In what is perhaps Ackman’s most successful activist campaign, Canadian Pacific went from one of the worst performing railroads in North America — with a stock price around $42 per share when he first bought into it in 2011 — to what is now a more than $200-per-share stock, netting Ackman, his investors, and the company’s shareholders a hefty profit along the way. And though Hunter Harrison, the CEO Ackman put in place after joining Canadian Pacific’s board, oversaw around 4,500 job cuts, Ackman said they were mostly early retirements.
“With Canadian Pacific, Hunter offered a job to anyone who wanted one, and very few people were fired, just really underperformers,” Ackman said. “The vast majority of job reductions were voluntary retirements — people who chose to retire early in light of the older demographics of Canadian Pacific’s workforce.”
Ackman also pointed to the spin-off of Howard Hughes Corp. as another example of how his activism has created jobs that might otherwise have been lost. In late 2010, Ackman carved the commercial real estate company out of General Growth Properties, which at the time was toiling in the depths of a bankruptcy settlement.
Pershing Square and two other investors, Fairholme Capital Management and Brookfield Asset Management, invested nearly $7 billion to keep the company out of bankruptcy in order to spin off Howard Hughes. After the deal, Ackman inherited a slew of partially built commercial developments, including several malls and New York City’s South Street Seaport, as well as housing developments, all in need of completion. The deal, Ackman said, could create as many as 30,000 jobs in total.

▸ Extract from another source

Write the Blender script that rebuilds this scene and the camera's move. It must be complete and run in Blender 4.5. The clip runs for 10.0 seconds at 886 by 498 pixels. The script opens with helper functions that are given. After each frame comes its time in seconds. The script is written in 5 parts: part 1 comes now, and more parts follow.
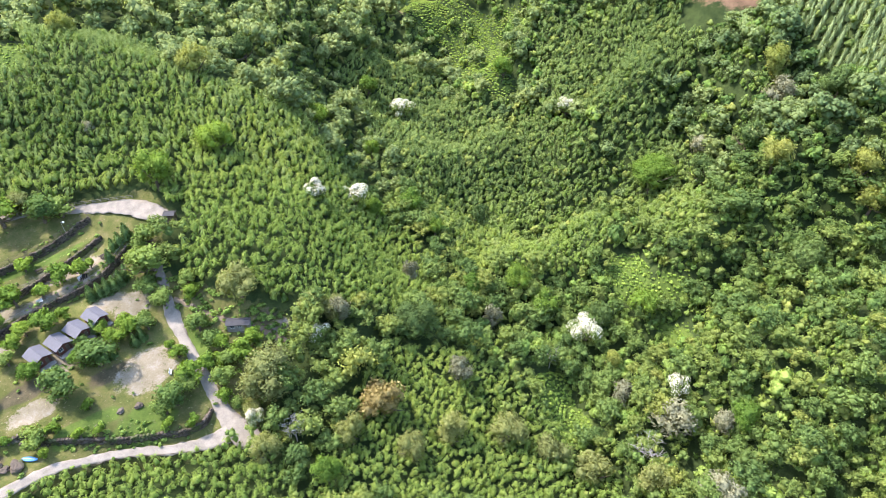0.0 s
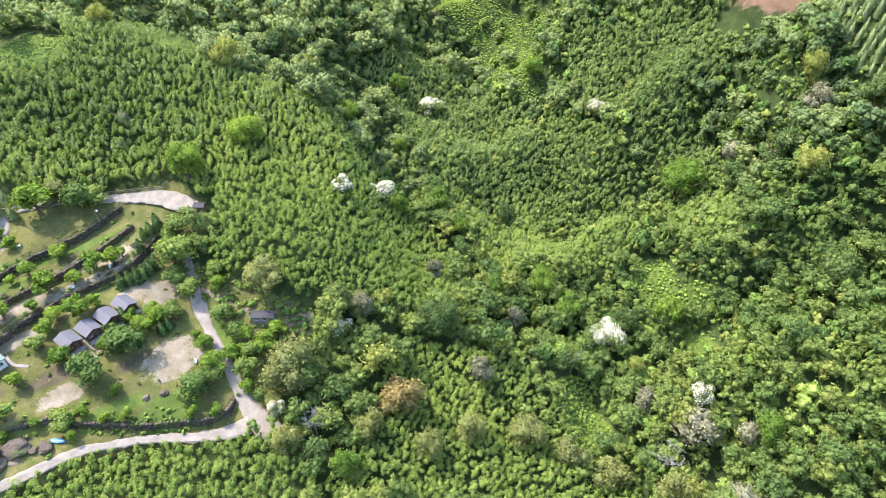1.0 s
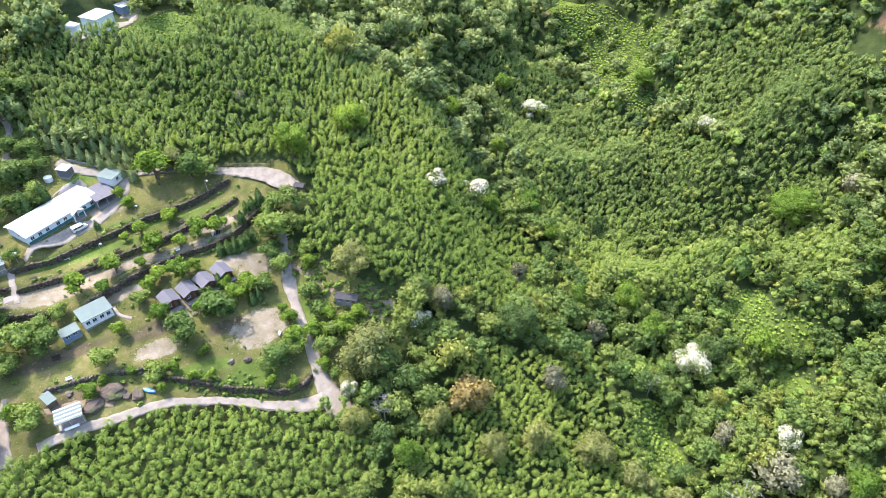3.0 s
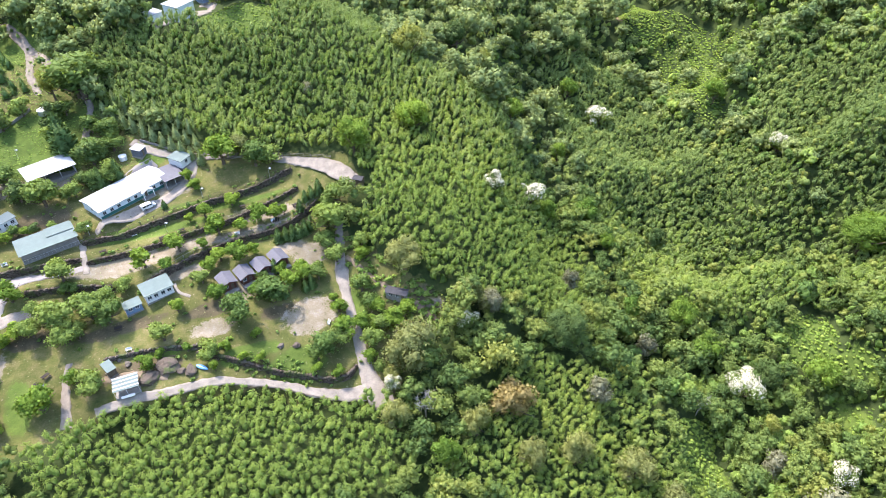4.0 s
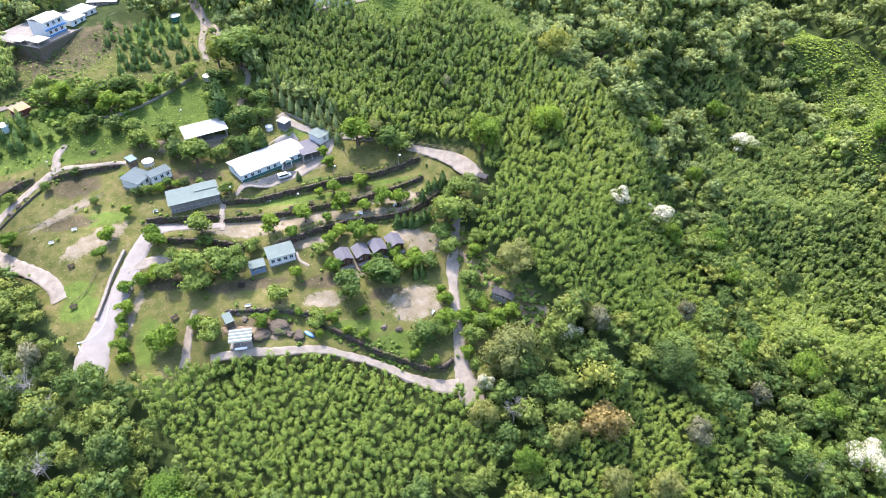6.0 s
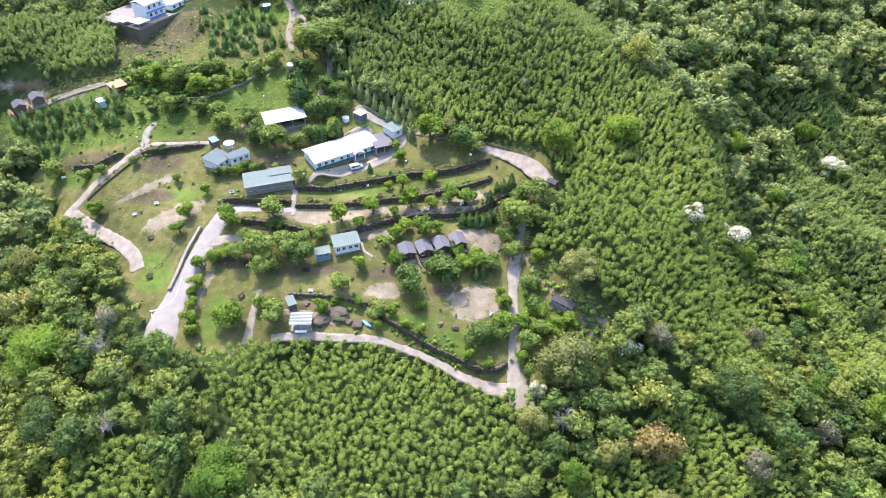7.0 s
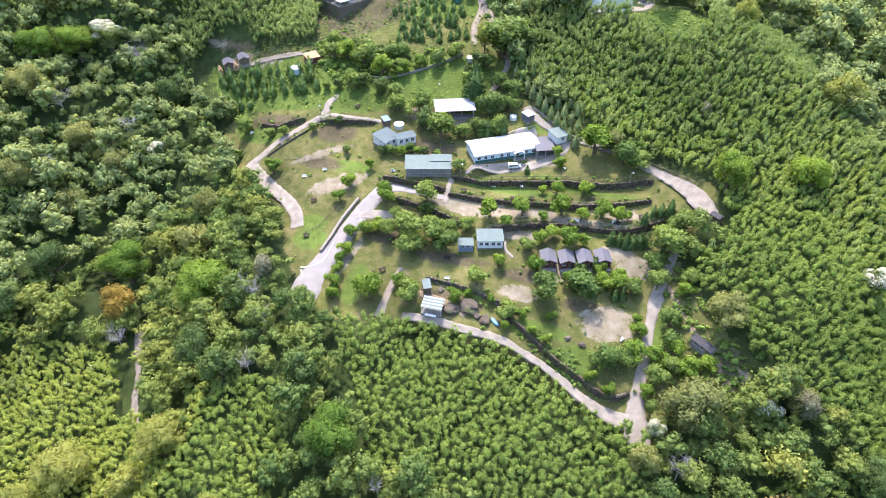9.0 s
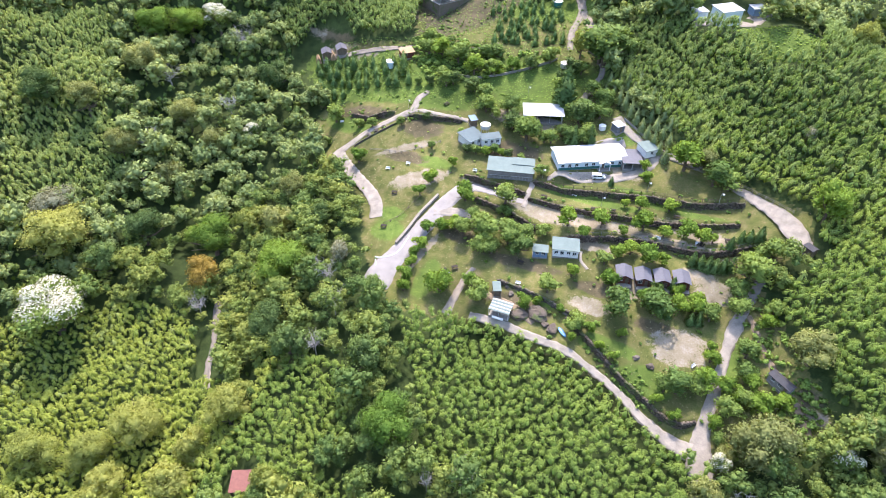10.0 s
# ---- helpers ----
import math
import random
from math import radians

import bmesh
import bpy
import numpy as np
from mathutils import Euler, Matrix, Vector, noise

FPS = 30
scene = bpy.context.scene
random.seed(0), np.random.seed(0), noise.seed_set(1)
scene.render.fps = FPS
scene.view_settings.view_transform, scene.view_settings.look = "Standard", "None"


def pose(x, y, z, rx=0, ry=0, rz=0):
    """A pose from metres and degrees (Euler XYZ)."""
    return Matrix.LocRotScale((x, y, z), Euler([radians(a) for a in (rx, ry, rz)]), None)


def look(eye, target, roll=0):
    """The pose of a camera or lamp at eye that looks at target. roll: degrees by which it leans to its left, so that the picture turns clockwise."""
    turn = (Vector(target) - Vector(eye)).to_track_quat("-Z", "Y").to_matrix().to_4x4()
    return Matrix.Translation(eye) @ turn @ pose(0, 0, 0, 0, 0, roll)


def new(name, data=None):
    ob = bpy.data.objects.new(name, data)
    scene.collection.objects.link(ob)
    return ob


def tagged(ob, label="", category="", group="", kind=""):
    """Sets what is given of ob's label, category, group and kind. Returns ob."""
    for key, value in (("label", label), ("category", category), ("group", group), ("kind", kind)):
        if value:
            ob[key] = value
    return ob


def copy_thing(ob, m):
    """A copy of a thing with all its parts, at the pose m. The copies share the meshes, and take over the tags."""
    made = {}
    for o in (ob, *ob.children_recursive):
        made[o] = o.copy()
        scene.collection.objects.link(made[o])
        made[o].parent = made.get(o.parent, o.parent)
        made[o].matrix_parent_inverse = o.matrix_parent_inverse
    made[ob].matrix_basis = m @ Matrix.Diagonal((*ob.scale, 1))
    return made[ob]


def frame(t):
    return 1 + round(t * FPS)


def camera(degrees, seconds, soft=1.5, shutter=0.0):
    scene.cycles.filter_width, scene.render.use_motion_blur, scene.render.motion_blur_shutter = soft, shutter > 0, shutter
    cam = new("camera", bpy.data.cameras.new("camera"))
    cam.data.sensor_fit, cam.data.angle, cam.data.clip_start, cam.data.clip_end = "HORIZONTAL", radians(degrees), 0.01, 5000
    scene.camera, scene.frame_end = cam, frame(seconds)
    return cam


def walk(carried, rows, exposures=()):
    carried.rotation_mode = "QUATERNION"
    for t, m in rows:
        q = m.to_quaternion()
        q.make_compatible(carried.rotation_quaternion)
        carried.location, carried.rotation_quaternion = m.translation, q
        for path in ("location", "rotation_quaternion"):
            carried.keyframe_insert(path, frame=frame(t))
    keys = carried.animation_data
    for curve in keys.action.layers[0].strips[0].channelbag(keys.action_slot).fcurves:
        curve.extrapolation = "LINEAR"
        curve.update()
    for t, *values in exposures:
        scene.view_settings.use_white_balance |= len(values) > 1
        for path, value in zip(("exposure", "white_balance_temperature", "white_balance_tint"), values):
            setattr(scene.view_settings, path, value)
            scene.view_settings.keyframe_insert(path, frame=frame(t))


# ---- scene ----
cam = camera(69.36, 10.0, soft=0.75)
EYE = Vector((0, 0, 115))
# seconds, yaw to the left, pitch, lean: a drone that hovers and turns
PATH = [
    (0, -39.96, -40.34, -0.17),
    (0.5, -38.84, -40.38, -0.17),
    (1, -37.07, -40.39, -0.21),
    (1.5, -34.91, -40.39, -0.24),
    (2, -32.43, -40.39, -0.32),
    (2.5, -29.80, -40.40, -0.33),
    (4, -20.79, -40.38, -0.29),
    (4.5, -17.60, -40.35, -0.30),
    (5, -14.39, -40.32, -0.23),
    (5.5, -11.05, -40.30, -0.14),
    (7, -0.18, -40.28, 0.07),
    (7.5, 3.70, -40.28, 0.19),
    (8, 7.82, -40.29, 0.20),
    (8.5, 12.04, -40.28, 0.30),
    (9, 16.35, -40.28, 0.44),
    (9.5, 20.68, -40.29, 0.59),
    (10, 25.00, -40.30, 0.69),
]


def aim(yaw, pitch):
    a, b = radians(yaw), radians(pitch)
    return EYE + 10 * Vector((-math.sin(a) * math.cos(b), math.cos(a) * math.cos(b), math.sin(b)))


# the clip's camera darkens and warms its picture a little as it turns to the pale roofs
EXPOSURES = [(0, 2.52, 6500, 13), (4, 2.46, 6500, 15), (7, 2.39, 6500, 17), (10, 2.42, 6500, 17)]
walk(cam, [(t, look(EYE, aim(yaw, pitch), roll)) for t, yaw, pitch, roll in PATH], EXPOSURES)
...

“Had we not stepped in to save General Growth, it would likely have liquidated or been sold and thousands of jobs would have been lost,” Ackman said. “Howard Hughes is the only company we’ve ever created. To date it has created 18,000 jobs, [and] will create at least an additional 12,000 more over the next several years.”
Ackman, to his credit, doesn’t gloss over the jobs lost as a result of his activist investing. He calls the changes he pushed for at J.C. Penney after agitating for a seat on the board “one of his worst failures.” Ackman admitted his decision to recommend Johnson, a former Apple executive, as CEO was the wrong choice. (Johnson ended up leaving the company less than two years later.)
“It’s the only example I can think of where there have been meaningful job losses where it was a negative,” Ackman said.
That Ackman’s three biggest activist disappointments are centered around retailers is, in his view, a result of these kinds of companies not realizing the need to adapt quickly to digital sales and adopt a strategy to cut out the intermediary (read: physical store).
“Amazon has caused more job loss in retail in America than anyone else,” Ackman said.
Where Ackman ultimately lands on the job-destroying-job-creating spectrum depends, of course, on how his current and future activist investing campaigns play out. Allergan, which has shut down plants in California as well as cutting 13% of its workforce, is one of his most recent targets.
Ackman declined to discuss the Botox-maker, citing pending litigation. But if his involvement with Allergan bears any similarity to his dealings with Procter & Gamble, more layoffs could occur before any hiring does.
After taking a stake in Procter & Gamble, Ackman successfully put enough pressure on the company to cause the ouster of CEO Bob McDonald, who had eliminated at least 6,250 jobs before his departure.
Ackman also declined to discuss Procter & Gamble, but it is worth noting that he finished selling off his entire $2 billion stake this year. Stock climbed nearly $20 per share during his involvement with the company, and has subsequently risen to more than $83 per share.